We define by convention \(b_0 = 0\), \(S_0 = 0\). For \(n \geq 1\), we define inductively \[b_n = \begin{cases} 0 & x - S _{n-1} < 2 ^{-n}, \\ 1 & x - S _{n-1} \geq 2 ^{-n}.\end{cases}\] One can show inductively that \(S_n \leq x < S_n + 2 ^{-n}\) for all \(n\), and that \[x = \sum _{n=1}^{\infty} b_n 2 ^{-n}.\] (Binary expansions aren’t unique, and we’ve favoured infinitely many zeroes over infinitely many ones.)

We wish to investigate the quantity \[\frac{f(x+h)-f(x)}{h} = \frac{1}{h} \sum _{n=0} ^{\infty} 2 ^{-n} \left[ s \left( 2 ^{n}(x+h) \right) - s \left( 2 ^{n}(x) \right) \right].\] By choosing \(h\) so that \(x+h\) is a dyadic rational, we can simplify this computation considerably, as most of the \(s \left( 2 ^{n}\left( x+h \right) \right)\) will just be zero. By choosing \(h\) very small, the differences when \(s\) is nonzero will be easier to handle, as \(s\) will be linear between \(2^n(x+h)\) and \(2^nx\). By being careful with the remaining error term, we’ll be able to construct a sequence that cannot converge.

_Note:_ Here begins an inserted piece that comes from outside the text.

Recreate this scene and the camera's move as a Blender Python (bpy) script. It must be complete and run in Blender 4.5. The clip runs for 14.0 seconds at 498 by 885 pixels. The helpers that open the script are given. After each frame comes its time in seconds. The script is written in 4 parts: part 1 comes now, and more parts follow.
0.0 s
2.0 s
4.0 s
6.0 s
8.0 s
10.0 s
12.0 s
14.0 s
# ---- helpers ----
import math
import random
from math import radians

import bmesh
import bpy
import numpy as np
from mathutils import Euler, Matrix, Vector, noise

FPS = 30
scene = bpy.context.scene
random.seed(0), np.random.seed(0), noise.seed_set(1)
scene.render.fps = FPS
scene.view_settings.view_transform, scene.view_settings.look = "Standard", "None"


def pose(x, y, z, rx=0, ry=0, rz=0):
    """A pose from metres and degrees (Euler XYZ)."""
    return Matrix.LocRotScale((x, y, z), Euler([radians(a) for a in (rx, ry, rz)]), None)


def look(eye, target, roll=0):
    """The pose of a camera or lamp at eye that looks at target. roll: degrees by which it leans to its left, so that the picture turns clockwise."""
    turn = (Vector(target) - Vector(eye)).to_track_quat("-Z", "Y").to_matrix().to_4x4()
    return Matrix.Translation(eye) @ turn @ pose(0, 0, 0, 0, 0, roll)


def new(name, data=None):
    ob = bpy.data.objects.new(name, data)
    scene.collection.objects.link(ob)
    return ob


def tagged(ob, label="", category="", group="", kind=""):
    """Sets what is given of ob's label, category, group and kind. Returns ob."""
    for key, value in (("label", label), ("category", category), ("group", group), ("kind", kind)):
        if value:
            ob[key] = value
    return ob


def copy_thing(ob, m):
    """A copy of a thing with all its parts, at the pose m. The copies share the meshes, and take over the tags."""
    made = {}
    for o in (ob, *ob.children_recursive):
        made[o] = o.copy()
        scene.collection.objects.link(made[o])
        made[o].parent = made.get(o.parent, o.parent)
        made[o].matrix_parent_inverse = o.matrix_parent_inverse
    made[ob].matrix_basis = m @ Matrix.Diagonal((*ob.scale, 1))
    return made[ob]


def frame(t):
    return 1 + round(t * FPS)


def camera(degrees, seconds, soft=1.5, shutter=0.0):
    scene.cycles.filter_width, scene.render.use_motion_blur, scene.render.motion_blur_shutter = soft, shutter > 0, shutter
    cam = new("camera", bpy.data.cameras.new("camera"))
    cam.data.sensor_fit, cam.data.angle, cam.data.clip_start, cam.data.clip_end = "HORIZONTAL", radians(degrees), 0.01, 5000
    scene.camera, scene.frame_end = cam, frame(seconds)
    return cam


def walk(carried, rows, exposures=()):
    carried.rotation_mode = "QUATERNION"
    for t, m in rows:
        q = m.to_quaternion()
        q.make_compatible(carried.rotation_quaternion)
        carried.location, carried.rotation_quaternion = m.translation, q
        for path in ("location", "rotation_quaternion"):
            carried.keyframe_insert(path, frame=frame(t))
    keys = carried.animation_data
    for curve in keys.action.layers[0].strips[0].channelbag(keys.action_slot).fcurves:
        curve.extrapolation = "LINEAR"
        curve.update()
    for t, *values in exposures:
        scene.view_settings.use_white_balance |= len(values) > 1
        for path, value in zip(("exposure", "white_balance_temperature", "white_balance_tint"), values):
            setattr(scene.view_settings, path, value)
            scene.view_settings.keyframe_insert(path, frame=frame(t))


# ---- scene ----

Let \(k\) be any integer. Pick \(h_k\) nonzero so that \(x + h_k\) is the closest number of the form \(\frac{a}{2^k}\) for \(a\in \mathbb{Z}\). Define \(N(k)\) as the largest integers so that no numbers of the form \(\frac{a}{2^{N(k)}}\) lie between \(x\) and \(x+h_k\), where again \(a\in \mathbb{Z}\). Then, we have \[\frac{f\left( x+h_k \right) - f(x)}{ h_k } = \frac{1}{h_k} \sum _{n< N(k)} 2 ^{-n} \left[ s \left( 2^n\left( x+h_k \right) \right) - s \left( 2^nx \right) \right] - \frac{1}{h_k} \sum _{n \geq N(k)} 2 ^{-n} s \left( 2^nx \right). \] In the first sum, when \(n < N(k)\), the functions \(s \left( 2^nx \right)\) are linear on the dyadic intervals of length \(2 ^{-n}\). In particular, the summand reduces to \(\pm h_k\), specifically \(\left(1 - 2b_n\right)h_k\), where again \(b_n\) comes from the binary expansion of \(x\)! This is because the binary coefficients describe whether \(x\) lies on the “downward slopes” or the “upward slopes” of the rescaled triangular waves.

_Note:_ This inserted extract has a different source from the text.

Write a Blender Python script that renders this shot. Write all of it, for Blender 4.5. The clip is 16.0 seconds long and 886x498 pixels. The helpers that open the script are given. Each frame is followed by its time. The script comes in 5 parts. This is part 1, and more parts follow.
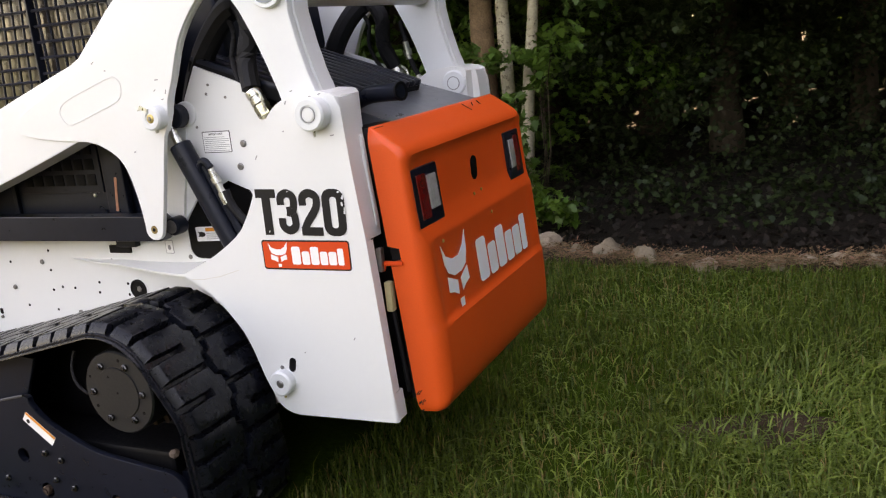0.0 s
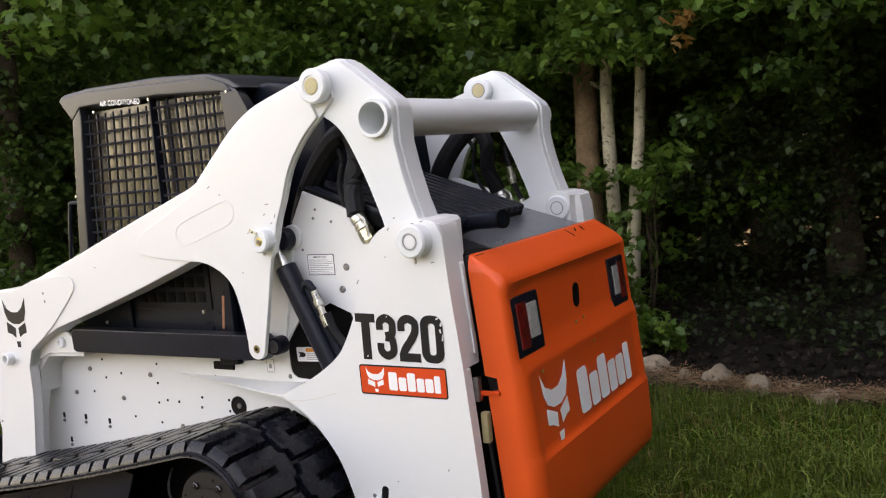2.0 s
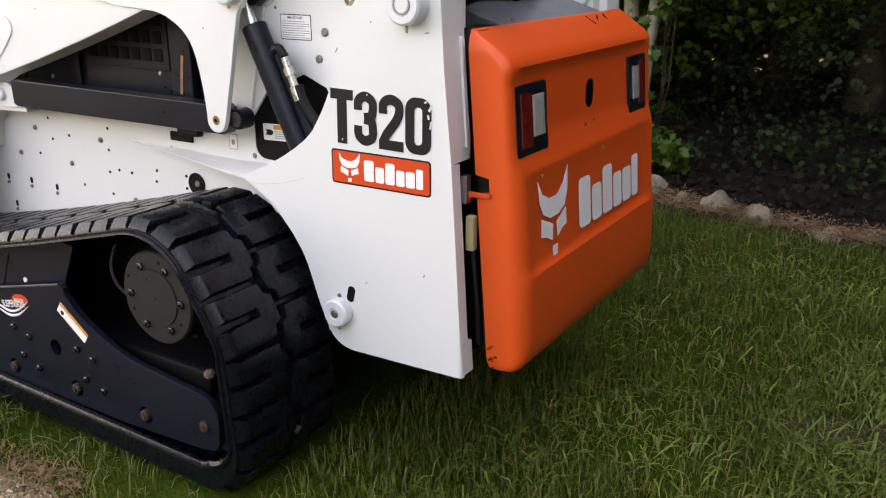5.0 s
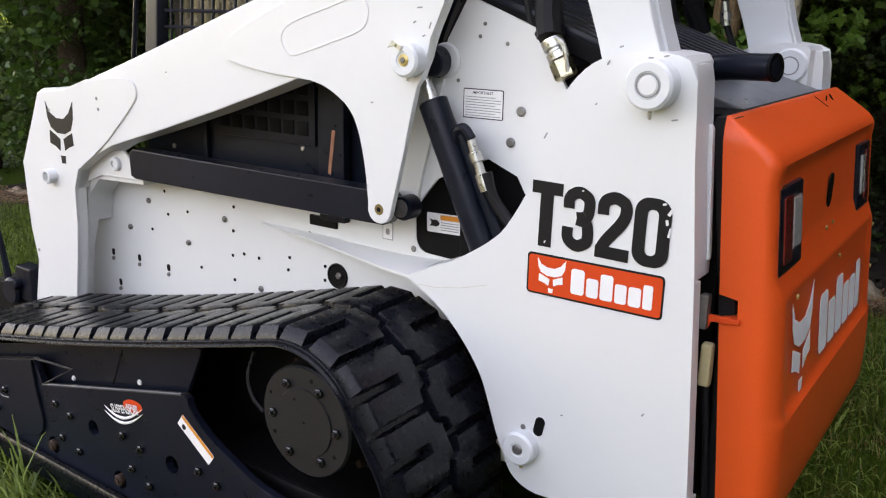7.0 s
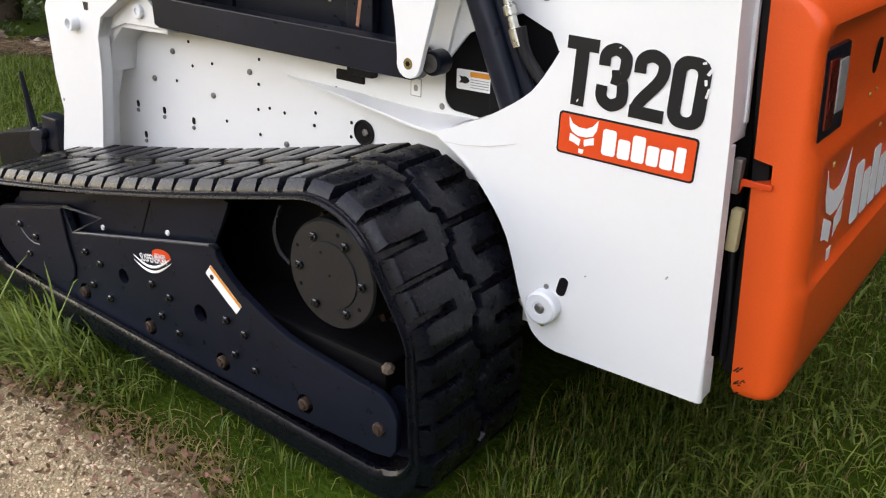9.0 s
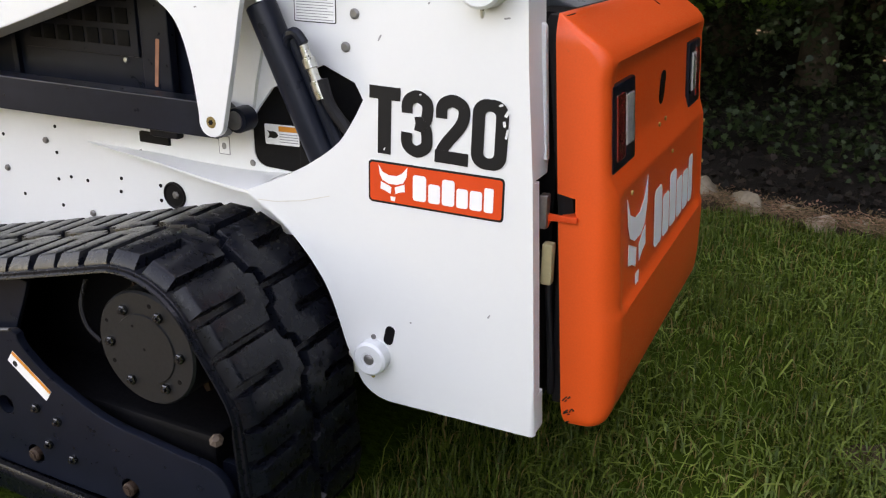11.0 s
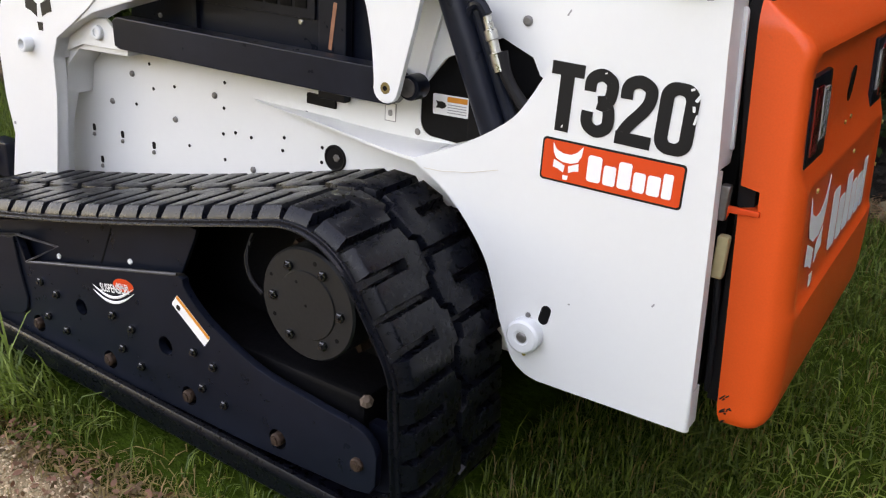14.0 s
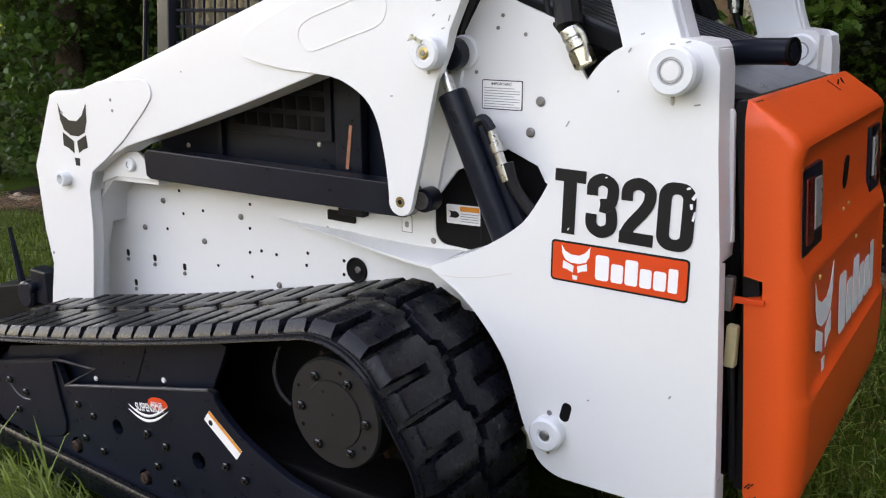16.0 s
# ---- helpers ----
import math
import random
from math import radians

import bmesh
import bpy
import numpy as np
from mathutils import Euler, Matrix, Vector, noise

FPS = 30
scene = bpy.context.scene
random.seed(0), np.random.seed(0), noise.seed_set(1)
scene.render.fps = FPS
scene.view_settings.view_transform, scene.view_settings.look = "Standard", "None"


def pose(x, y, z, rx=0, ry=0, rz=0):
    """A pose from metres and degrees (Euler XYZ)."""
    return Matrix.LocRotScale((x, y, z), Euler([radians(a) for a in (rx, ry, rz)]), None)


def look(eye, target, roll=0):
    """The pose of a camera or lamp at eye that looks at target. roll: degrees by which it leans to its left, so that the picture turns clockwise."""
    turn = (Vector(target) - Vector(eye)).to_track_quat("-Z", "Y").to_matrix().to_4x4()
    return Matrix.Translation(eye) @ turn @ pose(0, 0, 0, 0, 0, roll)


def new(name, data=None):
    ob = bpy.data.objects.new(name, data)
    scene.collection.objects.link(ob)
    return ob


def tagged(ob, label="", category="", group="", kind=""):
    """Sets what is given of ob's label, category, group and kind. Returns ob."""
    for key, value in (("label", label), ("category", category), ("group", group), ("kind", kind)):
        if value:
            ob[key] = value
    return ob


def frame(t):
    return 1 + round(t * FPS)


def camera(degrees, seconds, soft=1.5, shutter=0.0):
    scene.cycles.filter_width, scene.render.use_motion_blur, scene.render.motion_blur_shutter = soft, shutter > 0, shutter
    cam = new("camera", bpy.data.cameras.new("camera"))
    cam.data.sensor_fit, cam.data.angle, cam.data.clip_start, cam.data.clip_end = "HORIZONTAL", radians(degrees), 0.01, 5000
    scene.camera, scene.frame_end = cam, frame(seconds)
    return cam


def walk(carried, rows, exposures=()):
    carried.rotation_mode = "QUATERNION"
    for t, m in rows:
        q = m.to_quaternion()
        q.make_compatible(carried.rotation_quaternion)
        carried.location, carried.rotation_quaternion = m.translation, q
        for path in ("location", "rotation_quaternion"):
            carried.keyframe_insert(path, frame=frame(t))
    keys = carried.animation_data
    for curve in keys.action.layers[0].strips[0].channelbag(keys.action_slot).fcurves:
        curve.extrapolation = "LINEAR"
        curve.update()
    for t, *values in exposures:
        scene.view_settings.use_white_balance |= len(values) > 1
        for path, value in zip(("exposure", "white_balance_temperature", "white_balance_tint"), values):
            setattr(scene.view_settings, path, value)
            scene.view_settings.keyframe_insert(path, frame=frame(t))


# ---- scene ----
cam = camera(53.9, 16.0, soft=1.2)
PATH = [
    (0, (1.743, -2.287, 1.584), (0.904, -0.534, 1.11), -5.8),
    (0.5, (1.718, -2.245, 1.608), (0.909, -0.461, 1.203), -6.5),
    (1, (1.722, -2.246, 1.611), (0.749, -0.534, 1.263), -6.2),
    (1.5, (1.715, -2.241, 1.599), (0.621, -0.6, 1.266), -5.2),
    (2, (1.738, -2.236, 1.633), (0.691, -0.544, 1.428), -5.4),
    (2.5, (1.733, -2.188, 1.641), (0.817, -0.417, 1.483), -3.6),
    (3, (1.726, -2.187, 1.602), (0.832, -0.41, 1.394), -0.7),
    (3.5, (1.75, -2.184, 1.579), (0.824, -0.434, 1.296), 0.5),
    (4, (1.768, -2.116, 1.557), (0.792, -0.424, 1.128), 1.0),
    (4.2, (1.762, -2.093, 1.544), (0.758, -0.438, 1.04), 1.3),
    (6.3, (1.051, -1.658, 1.505), (0.074, -0.055, 0.815), 0.1),
    (6.5, (1.023, -1.687, 1.512), (0.056, -0.07, 0.839), 0.3),
    (7, (0.943, -1.738, 1.528), (-0.152, -0.15, 1.001), 1.2),
    (7.5, (0.914, -1.784, 1.539), (-0.408, -0.339, 1.133), 2.6),
    (8, (0.9, -1.814, 1.521), (-0.484, -0.489, 0.947), 3.1),
    (8.5, (0.915, -1.78, 1.495), (-0.341, -0.439, 0.706), 2.4),
    (9, (0.929, -1.741, 1.497), (-0.14, -0.258, 0.686), 2.5),
    (9.5, (0.956, -1.702, 1.5), (0.102, -0.09, 0.68), 2.0),
    (9.7, (0.965, -1.689, 1.501), (0.179, -0.046, 0.673), 2.2),
    (11.8, (0.969, -1.675, 1.517), (0.127, 0.029, 0.893), 0.4),
    (12, (0.965, -1.673, 1.527), (0.094, 0.019, 0.912), 0.5),
    (12.5, (0.952, -1.692, 1.525), (-0.025, -0.052, 0.927), 0.7),
    (13, (0.926, -1.719, 1.53), (-0.154, -0.146, 0.931), 1.1),
    (13.5, (0.871, -1.748, 1.506), (-0.176, -0.19, 0.813), 3.5),
    (14, (0.83, -1.748, 1.48), (-0.151, -0.176, 0.727), 3.7),
    (14.5, (0.864, -1.739, 1.51), (-0.141, -0.129, 0.878), 1.0),
    (15, (0.871, -1.76, 1.522), (-0.223, -0.161, 1.026), 0.7),
    (15.5, (0.865, -1.789, 1.525), (-0.299, -0.236, 1.038), 1.2),
    (16, (0.898, -1.801, 1.516), (-0.185, -0.206, 0.984), -0.1),
]
EXPOSURES = [(0.0, 3.44, 12500, 30), (0.5, 3.31, 12500, 30), (1.0, 3.05, 12300, 30), (1.5, 3.04, 12300, 30), (2.0, 3.32, 12500, 30), (2.5, 3.42, 12500, 30), (4.2, 3.48, 12500, 30), (6.3, 3.38, 11500, 29), (7.0, 3.35, 11300, 29), (8.0, 3.37, 11200, 29), (9.0, 3.58, 12100, 28), (9.7, 3.54, 11900, 27), (11.8, 3.46, 11600, 28), (13.0, 3.44, 11500, 28), (14.0, 3.49, 11800, 28), (15.5, 3.38, 11100, 28), (16.0, 3.38, 11100, 28)]
walk(cam, [(t, look(eye, target, roll)) for t, eye, target, roll in PATH], EXPOSURES)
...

On the other hand, one necessarily has \(\left\lvert h_k \right\rvert \geq 2 ^{-N(k)}\). Using the fact that \(0 \leq s\left( 2^nx \right) \leq \frac{1}{2}\) everywhere, one finially obtains after summing the geometric series that \[0 \leq \frac{1}{h_k} \sum _{n \geq N(k)} 2 ^{-n} s \left( 2^nx \right) < 1,\] with a strict inequality since \(s\left( 2^nx \right) = \frac{1}{2}\) cannot hold simultaneously for every \(n\). Thus, we arrive at \[\frac{f\left( x+h_k \right) - f(x)}{h_k} = \sum _{n < N(k)}\left( 1 - 2b_n \right) - R_k,\] where \(0 \leq R_k < 1\) for each \(k\). Since \(1 - 2b_n \in \left\lbrace \pm 1 \right\rbrace\) for all \(n\), and since clearly \(N(k)\to\infty\) as \(k\to\infty\), these values cannot possible converge as \(k\to\infty\).

Remark 4.

One can actually write down \(N(k)\) explicitly in terms of the binary expansion of \(x\), but I’m not juiced up enough to do so (I’m already struggling with all the off-by-one mistakes I’ve made while writing this up). The conclusion that the difference quotients can’t converge depends on this relationship with the binary expansion.